Las Vegas Sun

April 25, 2024

NTSB to review Asiana crash at hearing Wednesday

Asiana Airlines Crash

National Transportation Safety Board / AP

This photo provided by the National Transportation Safety Board, on Tuesday, July 9, 2013, shows Investigator in Charge Bill English, foreground, and Chairman Deborah Hersman discussing the progress of the investigation into the crash of Asiana Airlines Flight 214 in San Francisco. The Asiana flight crashed upon landing Saturday, July 6, at San Francisco International Airport, and two of the 307 passengers aboard were killed.

WASHINGTON — The National Transportation Safety Board is holding a hearing Wednesday to try to learn why so many things went wrong when an Asiana Airlines Boeing 777 crash-landed at San Francisco International Airport in July, leaving three people dead and more than 150 injured.

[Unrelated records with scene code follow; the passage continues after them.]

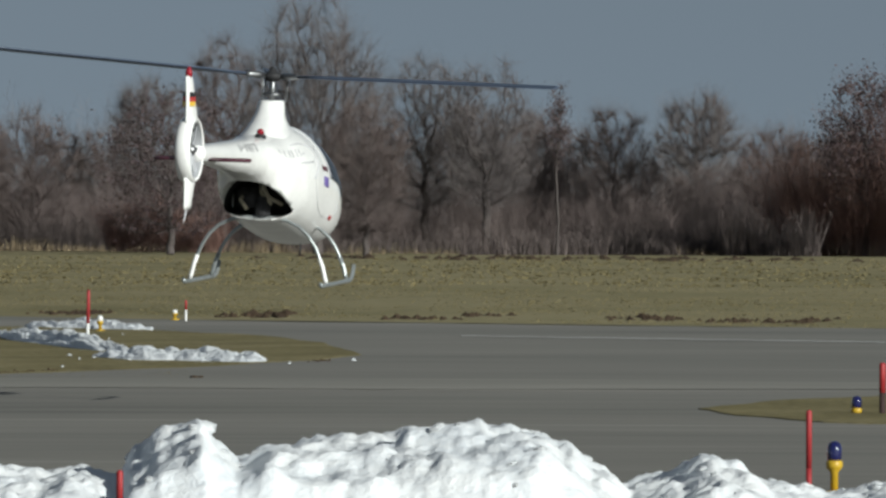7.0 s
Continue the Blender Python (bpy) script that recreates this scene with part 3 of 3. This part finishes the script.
TUFT = material("tuft_grass", [(0.1, 0.085, 0.043), (0.13, 0.11, 0.056), (0.165, 0.14, 0.074)], 0.3, 0.95, island=0.4, spec=0.1)
tussocks("field_grass", (-8.5, 7), field_edge, 560, 24000, TUFT, "short tufts of dry grass on the field", 71, 0.011)
tussocks("island_grass", (-8.2, -0.7), lambda b: 111, 168, 12000, TUFT, "short tufts of dry grass on the island", 72, 0.013)
tussocks("island_grass", (3.4, 6.5), lambda b: 88, 96, 2200, TUFT, "short tufts of dry grass on the pointed island", 73, 0.014)


def clods(name, spans, count, seed, label):
    """Dark clods of turned earth, low and ragged."""
    rnd = random.Random(seed)
    v, f = [], []
    for x0, y0, x1, y1, depth, size in spans:
        for _ in range(count // len(spans)):
            t = rnd.random()
            x, y = x0 + (x1 - x0) * t, y0 + (y1 - y0) * t + rnd.uniform(0, depth)
            if noise.noise((x * 0.45, y * 0.08, seed)) < 0.12:
                continue
            s, r = len(v), size * rnd.uniform(0.5, 1.4)
            for k in range(7):
                c = k / 7 * math.tau
                v.append(Vector((x + r * 1.8 * math.cos(c) * rnd.uniform(0.7, 1.2), y + r * 1.8 * math.sin(c), -0.06)))
            v.append(Vector((x + rnd.uniform(-0.3, 0.3) * r, y, r * rnd.uniform(0.35, 0.8))))
            for k in range(7):
                f.append((s + k, s + (k + 1) % 7, s + 7))
    tagged(part(name, faces_mesh(name, v, f), SOIL, smooth=False), label, "earth", kind="stuff")


clods("earth_clods", [(-3.54, 530.09, 50.43, 501.16, 60, 0.24), (-1.24, 186.47, 8.39, 179.04, 12, 0.09), (8.44, 180.12, 17.58, 174.69, 10, 0.09), (-10.41, 198.59, -1.24, 186.47, 8, 0.08), (-31.54, 282.30, -11.91, 227.29, 30, 0.1), (-17.8, 105.6, -5.8, 109.4, 0.9, 0.05), (-5.8, 109.4, 0.6, 125.6, 0.9, 0.05), (5.2, 87.4, 10.4, 82.2, 0.5, 0.035)], 2900, 81, "dark clods of turned earth in the grass")
# ---- helicopter ----
WHITE = plain("white_gloss_paint", (0.84, 0.84, 0.82), 0.28, coat=0.6)
GREYCOMP = plain("grey_composite", (0.42, 0.43, 0.45), 0.5)
BLADE = plain("slate_blade_paint", (0.055, 0.075, 0.115), 0.4)
STEEL = material("brushed_steel", [(0.16, 0.165, 0.17), (0.26, 0.265, 0.27), (0.34, 0.345, 0.35)], 6, 0.42, 0.0, 8, metal=1.0)
TUBE_GREY = material("silver_tube_paint", [(0.27, 0.3, 0.3), (0.36, 0.39, 0.39), (0.44, 0.46, 0.46)], 5, 0.35, 0.0, 8, metal=0.6)
BLACK = plain("black_rubber", (0.018, 0.018, 0.02), 0.7)
DARKBAY = plain("dark_engine_bay", (0.012, 0.011, 0.012), 0.8)
HOSE = plain("tan_hose", (0.3, 0.27, 0.2), 0.6)
RED = plain("red_paint", (0.42, 0.03, 0.03), 0.45)
RED_LAMP = plain("red_lens", (0.26, 0.01, 0.02), 0.15, coat=0.8)
GOLD = plain("gold_paint", (0.75, 0.5, 0.06), 0.5)
MAROON = plain("maroon_trim", (0.09, 0.025, 0.04), 0.5)
INK = plain("dark_lettering", (0.06, 0.06, 0.07), 0.5)
PALE_INK = plain("pale_grey_lettering", (0.5, 0.5, 0.52), 0.5)
VIOLET = plain("violet_decal", (0.16, 0.12, 0.36), 0.5)
GLASS = bpy.data.materials.new("tinted_glass")
GLASS.use_nodes = True
gb = GLASS.node_tree.nodes["Principled BSDF"]
gb.inputs["Base Color"].default_value = (0.02, 0.022, 0.028, 1)
gb.inputs["Roughness"].default_value, gb.inputs["IOR"].default_value = 0.06, 1.5
gb.inputs["Specular IOR Level"].default_value = 0.25

# cabin and boom: place along the axis, top, bottom, half width
SHELL = [(1.96, 0.86, 0.66, 0.10), (1.9, 1.04, 0.55, 0.24), (1.72, 1.27, 0.48, 0.42), (1.4, 1.51, 0.45, 0.535), (1.0, 1.7, 0.47, 0.59), (0.5, 1.81, 0.55, 0.59),
         (0.0, 1.84, 0.65, 0.57), (-0.35, 1.81, 0.72, 0.525), (-0.62, 1.78, 0.78, 0.465), (-0.8, 1.76, 0.85, 0.425), (-0.92, 1.75, 0.98, 0.38), (-1.05, 1.745, 1.14, 0.34),
         (-1.3, 1.74, 1.27, 0.275), (-1.7, 1.735, 1.34, 0.22), (-2.3, 1.73, 1.41, 0.17), (-3.0, 1.73, 1.49, 0.13), (-3.65, 1.73, 1.55, 0.1)]


def shell_at(y):
    """Top, bottom and half width of the shell, eased between the stations."""
    for k in range(len(SHELL) - 1):
        if SHELL[k][0] >= y >= SHELL[k + 1][0]:
            p = [SHELL[max(0, min(len(SHELL) - 1, k + i))] for i in (-1, 0, 1, 2)]
            t = (p[1][0] - y) / (p[1][0] - p[2][0])
            return [0.5 * (2 * b + (c - a) * t + (2 * a - 5 * b + 4 * c - d) * t * t + (3 * b - a - 3 * c + d) * t ** 3) if 0 < k < len(SHELL) - 2 else b + (c - b) * t
                    for a, b, c, d in zip(p[0][1:], p[1][1:], p[2][1:], p[3][1:])]
    return list(SHELL[-1][1:])


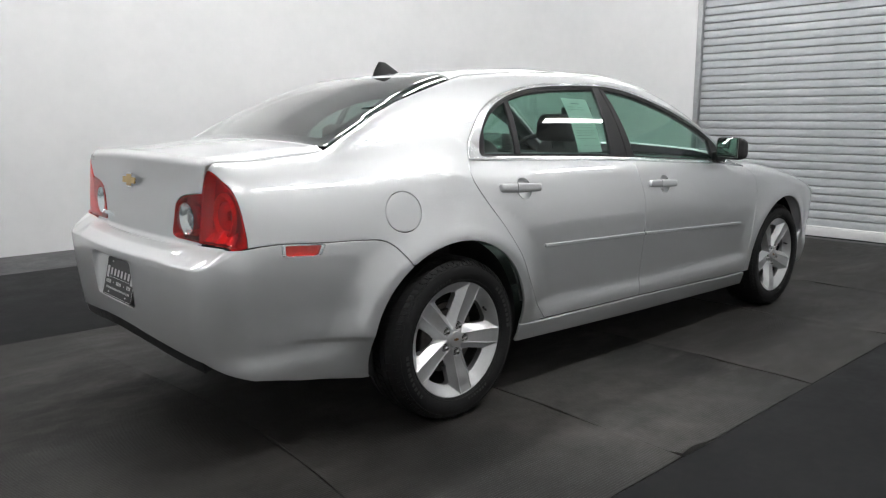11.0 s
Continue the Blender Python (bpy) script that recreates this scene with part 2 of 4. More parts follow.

An Asiana chief pilot is slated to testify on what the airline teaches about automated systems and visual approach procedures. That's a focus for the safety board, which has questioned whether the three men in the cockpit were overly reliant on electronic systems.

San Francisco Fire Department Assistant Deputy Chief Dale Carnes is also scheduled to talk about how a fire truck racing toward the burning plane ran over a survivor on the tarmac.

The hearing was originally scheduled to run for two days, starting Tuesday, but it was postponed because of wintry weather in Washington, D.C.

Footage taken after the crash showed a fire truck running over 16-year-old Ye Meng Yuan while she was lying on the tarmac covered with fire-retardant foam. The San Mateo County coroner later ruled that she was killed by the truck.

Attorneys representing some of the more than 60 crash victims suing the airline and Boeing Co. plan to attend the hearing. Asiana Airlines is also offering $10,000 to each of the surviving passengers, a payout the airline says is not a settlement and does not prevent passengers from suing the airline.

NTSB Chairman Deborah Hersman said early in the crash investigation that her experts had found no mechanical problems with the plane, and that one of the three pilots told investigators after the accident that he thought the plane's automatic throttle was maintaining speed as the plane descended to land, but later discovered it wasn't sending power to the engine.

NTSB investigators left open whether the autothrottle was ever fully engaged.